The task. Write out, word for word, every line from the first one through the line that holds "turn = (Vector(target)", and nothing else; skip the pictures.

%%

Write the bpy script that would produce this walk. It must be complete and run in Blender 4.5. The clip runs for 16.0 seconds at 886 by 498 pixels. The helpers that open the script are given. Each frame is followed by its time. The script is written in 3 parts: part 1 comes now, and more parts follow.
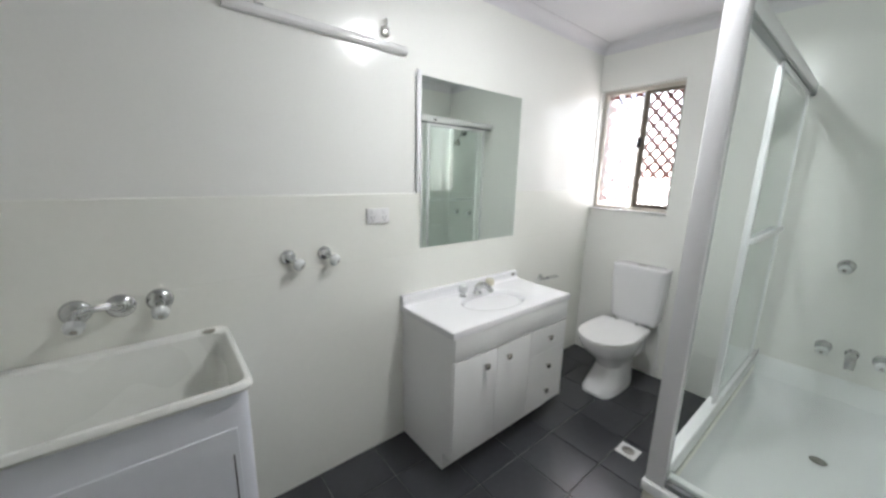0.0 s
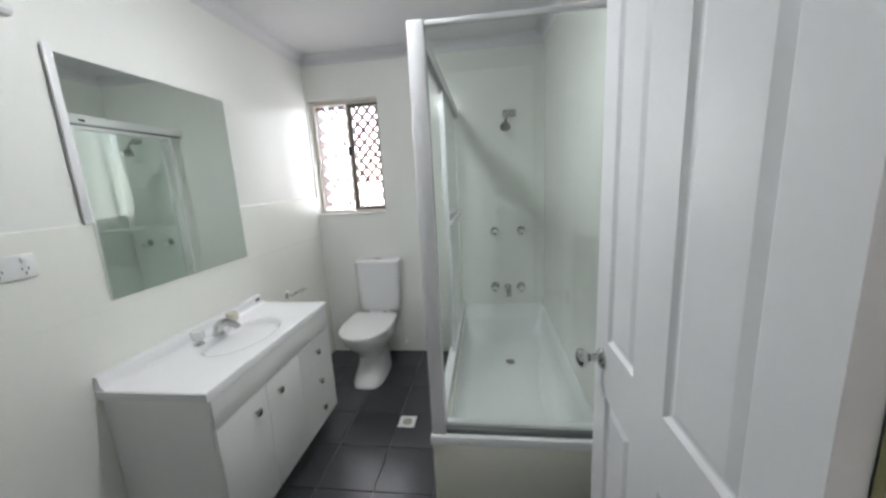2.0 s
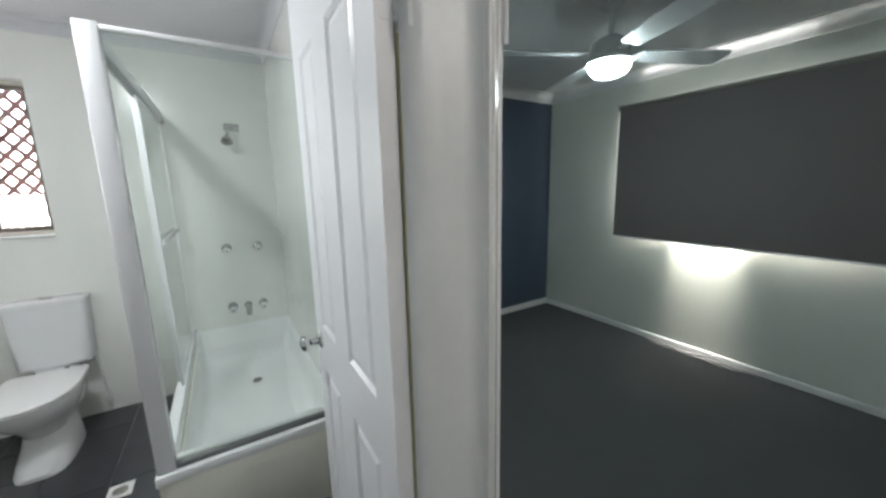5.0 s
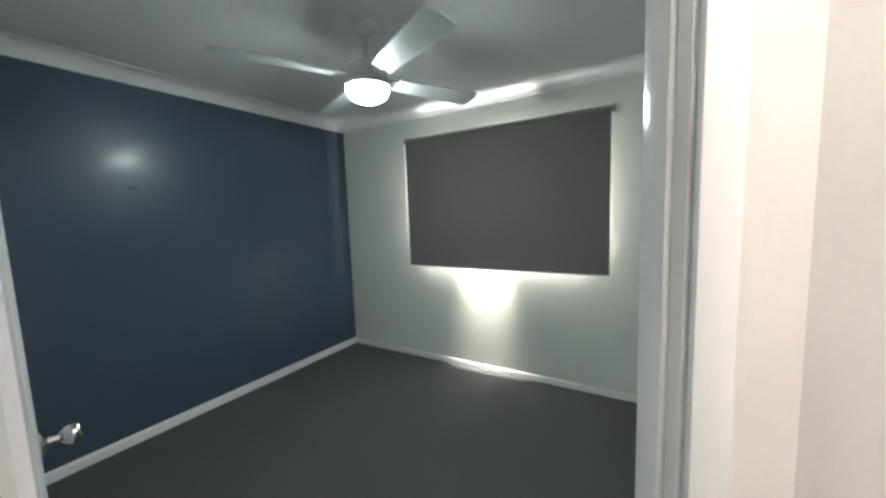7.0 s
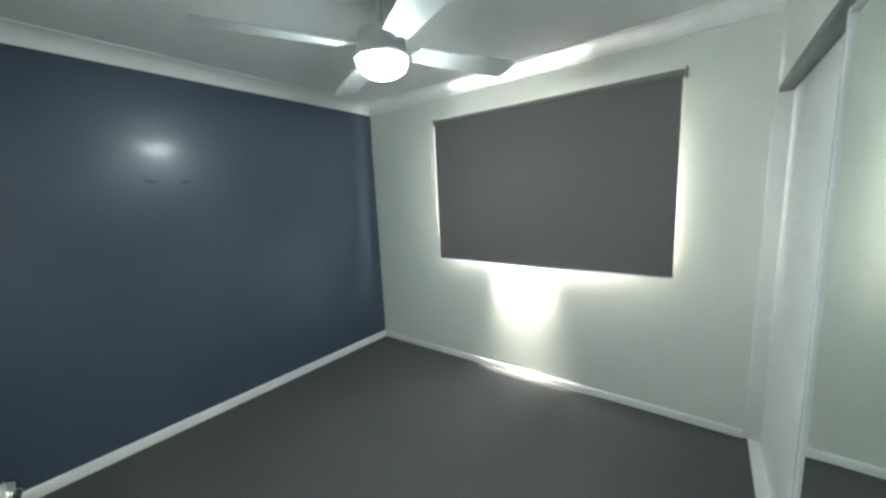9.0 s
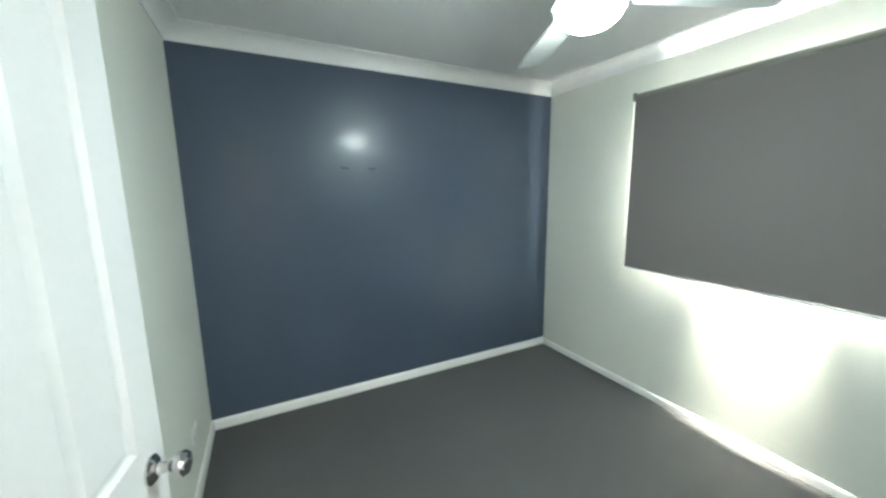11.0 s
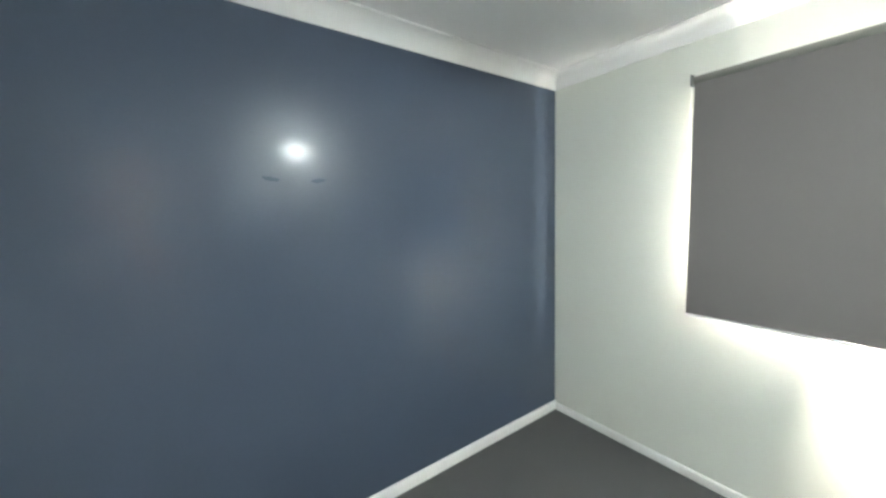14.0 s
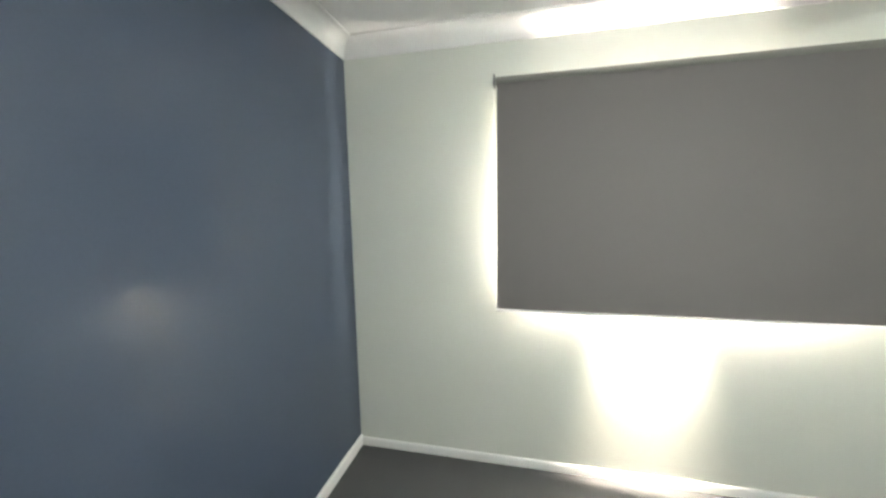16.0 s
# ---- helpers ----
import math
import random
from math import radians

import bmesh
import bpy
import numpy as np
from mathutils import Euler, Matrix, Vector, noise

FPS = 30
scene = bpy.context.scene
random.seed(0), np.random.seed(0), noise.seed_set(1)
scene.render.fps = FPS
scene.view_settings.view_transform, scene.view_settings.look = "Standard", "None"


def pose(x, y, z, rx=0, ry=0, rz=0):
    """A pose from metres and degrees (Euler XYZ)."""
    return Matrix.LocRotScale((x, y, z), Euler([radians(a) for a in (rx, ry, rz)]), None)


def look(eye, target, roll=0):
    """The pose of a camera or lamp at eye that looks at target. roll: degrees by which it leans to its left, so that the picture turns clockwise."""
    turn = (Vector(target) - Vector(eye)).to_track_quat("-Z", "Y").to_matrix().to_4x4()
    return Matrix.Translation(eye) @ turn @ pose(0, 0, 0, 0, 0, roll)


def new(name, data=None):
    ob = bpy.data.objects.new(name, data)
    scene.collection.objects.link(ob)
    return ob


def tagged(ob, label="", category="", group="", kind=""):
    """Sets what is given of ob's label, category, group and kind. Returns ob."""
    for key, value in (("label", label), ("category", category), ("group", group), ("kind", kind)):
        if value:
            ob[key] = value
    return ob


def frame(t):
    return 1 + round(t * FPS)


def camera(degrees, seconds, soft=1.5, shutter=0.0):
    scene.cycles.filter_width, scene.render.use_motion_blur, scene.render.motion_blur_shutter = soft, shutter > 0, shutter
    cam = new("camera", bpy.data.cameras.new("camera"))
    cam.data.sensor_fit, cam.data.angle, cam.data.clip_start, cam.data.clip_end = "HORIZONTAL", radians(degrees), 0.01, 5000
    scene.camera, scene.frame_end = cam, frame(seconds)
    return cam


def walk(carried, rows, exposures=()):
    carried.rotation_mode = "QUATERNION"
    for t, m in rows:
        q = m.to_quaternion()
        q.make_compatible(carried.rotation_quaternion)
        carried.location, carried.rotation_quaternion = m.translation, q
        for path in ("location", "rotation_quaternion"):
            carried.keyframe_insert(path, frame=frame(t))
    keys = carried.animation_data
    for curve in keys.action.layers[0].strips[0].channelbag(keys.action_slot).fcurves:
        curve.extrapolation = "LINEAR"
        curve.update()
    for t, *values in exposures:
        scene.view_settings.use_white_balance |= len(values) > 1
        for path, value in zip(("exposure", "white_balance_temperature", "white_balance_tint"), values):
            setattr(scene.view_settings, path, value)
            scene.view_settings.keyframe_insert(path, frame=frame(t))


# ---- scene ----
cam = camera(103.2, 16.0, soft=2.7)

PATH = [
    (0, (0.107, 0.091, 1.439), (-1.408, 1.329, 1.025), 1.3),
    (0.5, (0.051, 0.118, 1.434), (-1.224, 1.611, 1.053), 4.0),
    (1, (-0.005, 0.124, 1.442), (-0.845, 1.906, 1.098), -0.4),
    (1.5, (-0.007, 0.108, 1.429), (-0.493, 2.011, 1.051), -4.4),
    (2, (0.005, 0.069, 1.428), (-0.25, 2.015, 1.047), -3.0),
    (2.5, (0.03, -0.015, 1.416), (-0.093, 1.938, 1.006), -3.6),
    (3, (0.011, -0.096, 1.424), (0.043, 1.859, 1.002), -1.5),
    (3.5, (-0.016, -0.132, 1.432), (0.2, 1.807, 0.994), -0.3),
    (4, (-0.018, -0.166, 1.433), (0.457, 1.733, 1.025), -0.2),
    (4.5, (0.013, -0.186, 1.435), (0.783, 1.619, 1.049), -0.6),
    (5, (0.076, -0.202, 1.441), (1.11, 1.473, 1.088), -1.3),
    (5.2, (0.109, -0.215, 1.442), (1.262, 1.384, 1.105), -1.8),
    (7.3, (0.586, -0.2, 1.422), (2.351, 0.721, 1.237), -2.2),
    (7.5, (0.617, -0.191, 1.418), (2.417, 0.663, 1.233), -2.7),
    (8, (0.663, -0.123, 1.45), (2.492, 0.648, 1.2), -4.1),
    (8.5, (0.709, -0.095, 1.451), (2.456, 0.836, 1.164), -3.8),
    (9, (0.799, -0.1, 1.485), (2.372, 1.099, 1.188), -2.6),
    (9.5, (0.866, -0.077, 1.445), (2.232, 1.348, 1.125), -0.9),
    (10, (0.936, -0.027, 1.482), (2.051, 1.606, 1.179), -0.7),
    (10.2, (0.946, 0.019, 1.479), (1.948, 1.719, 1.154), -1.2),
    (12.5, (1.002, 0.504, 1.495), (1.8, 2.316, 1.214), -1.1),
    (13, (1.087, 0.69, 1.487), (1.802, 2.54, 1.228), -1.8),
    (13.5, (1.179, 0.887, 1.499), (2.071, 2.657, 1.233), -1.3),
    (14, (1.205, 1.077, 1.498), (2.355, 2.701, 1.293), -1.8),
    (14.5, (1.211, 1.282, 1.489), (2.531, 2.756, 1.196), -2.3),
    (15, (1.271, 1.492, 1.462), (2.806, 2.747, 1.196), -2.9),
    (15.5, (1.401, 1.564, 1.476), (3.12, 2.556, 1.225), -0.9),
    (16, (1.417, 1.681, 1.476), (3.354, 2.122, 1.247), -1.0),
]
EXPOSURE = [(0.0, 2.68, 6450, 11), (1.5, 2.34, 6400, 10), (3.0, 2.56, 6350, 9), (4.0, 2.68, 6350, 9), (5.2, 2.78, 6300, 8), (7.3, 3.55, 6500, 10), (9.0, 4.0, 6400, 7), (10.2, 4.4, 6500, 4), (12.5, 4.6, 6600, 11), (14.0, 4.78, 6800, 13), (16.0, 4.6, 7200, 15)]
walk(cam, [(t, look(*p)) for t, *p in PATH], EXPOSURE)

# ---------------------------------------------------------------- light
world = bpy.data.worlds.new("sky")
scene.world = world
world.use_nodes = True
wn = world.node_tree
sky = wn.nodes.new("ShaderNodeTexSky")
sky.sky_type = "NISHITA"
sky.sun_disc = False
sky.sun_elevation = radians(56)
sky.sun_rotation = radians(81)
wn.nodes["Background"].inputs[1].default_value = 0.15
wn.links.new(sky.outputs[0], wn.nodes["Background"].inputs[0])

sun = new("sun", bpy.data.lights.new("sun", "SUN"))
sun.data.energy = 3.0
sun.data.angle = radians(0.6)
sun.data.color = (1.0, 0.95, 0.87)
sun.matrix_world = look((9.6, 1.6, 14.8), (0, 0, 0))


def sky_lamp(name, eye, target, sx, sy, power, colour):
    lamp = new(name, bpy.data.lights.new(name, "AREA"))
    lamp.data.shape, lamp.data.size, lamp.data.size_y = "RECTANGLE", sx, sy
    lamp.data.energy, lamp.data.color = power, colour
    lamp.matrix_world = look(eye, target)
    return lamp


sky_lamp("daylight_bath_window", (-1.09, 3.04, 1.66), (-1.09, 2.0, 1.58), 0.62, 0.95, 1.9, (1.0, 0.96, 0.97))
sky_lamp("daylight_bath_reveal", (-1.09, 2.885, 1.64), (-1.09, 2.0, 1.54), 0.52, 0.82, 0.42, (1.0, 0.96, 0.97))
sky_lamp("daylight_bedroom_window", (3.46, 0.93, 1.50), (2.0, 0.93, 1.50), 1.52, 0.95, 0.5, (1.0, 0.98, 0.95))
sky_lamp("daylight_bedroom_sunlit_pane", (3.40, 1.00, 1.45), (2.0, 1.00, 1.45), 0.56, 0.75, 4.8, (1.0, 0.96, 0.88))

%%

Solution for this task.
Write the bpy script that would produce this walk. It must be complete and run in Blender 4.5. The clip runs for 16.0 seconds at 886 by 498 pixels. The helpers that open the script are given. Each frame is followed by its time. The script is written in 3 parts: part 1 comes now, and more parts follow.
0.0 s
2.0 s
5.0 s
7.0 s
9.0 s
11.0 s
14.0 s
16.0 s
# ---- helpers ----
import math
import random
from math import radians

import bmesh
import bpy
import numpy as np
from mathutils import Euler, Matrix, Vector, noise

FPS = 30
scene = bpy.context.scene
random.seed(0), np.random.seed(0), noise.seed_set(1)
scene.render.fps = FPS
scene.view_settings.view_transform, scene.view_settings.look = "Standard", "None"


def pose(x, y, z, rx=0, ry=0, rz=0):
    """A pose from metres and degrees (Euler XYZ)."""
    return Matrix.LocRotScale((x, y, z), Euler([radians(a) for a in (rx, ry, rz)]), None)


def look(eye, target, roll=0):
    """The pose of a camera or lamp at eye that looks at target. roll: degrees by which it leans to its left, so that the picture turns clockwise."""
    turn = (Vector(target) - Vector(eye)).to_track_quat("-Z", "Y").to_matrix().to_4x4()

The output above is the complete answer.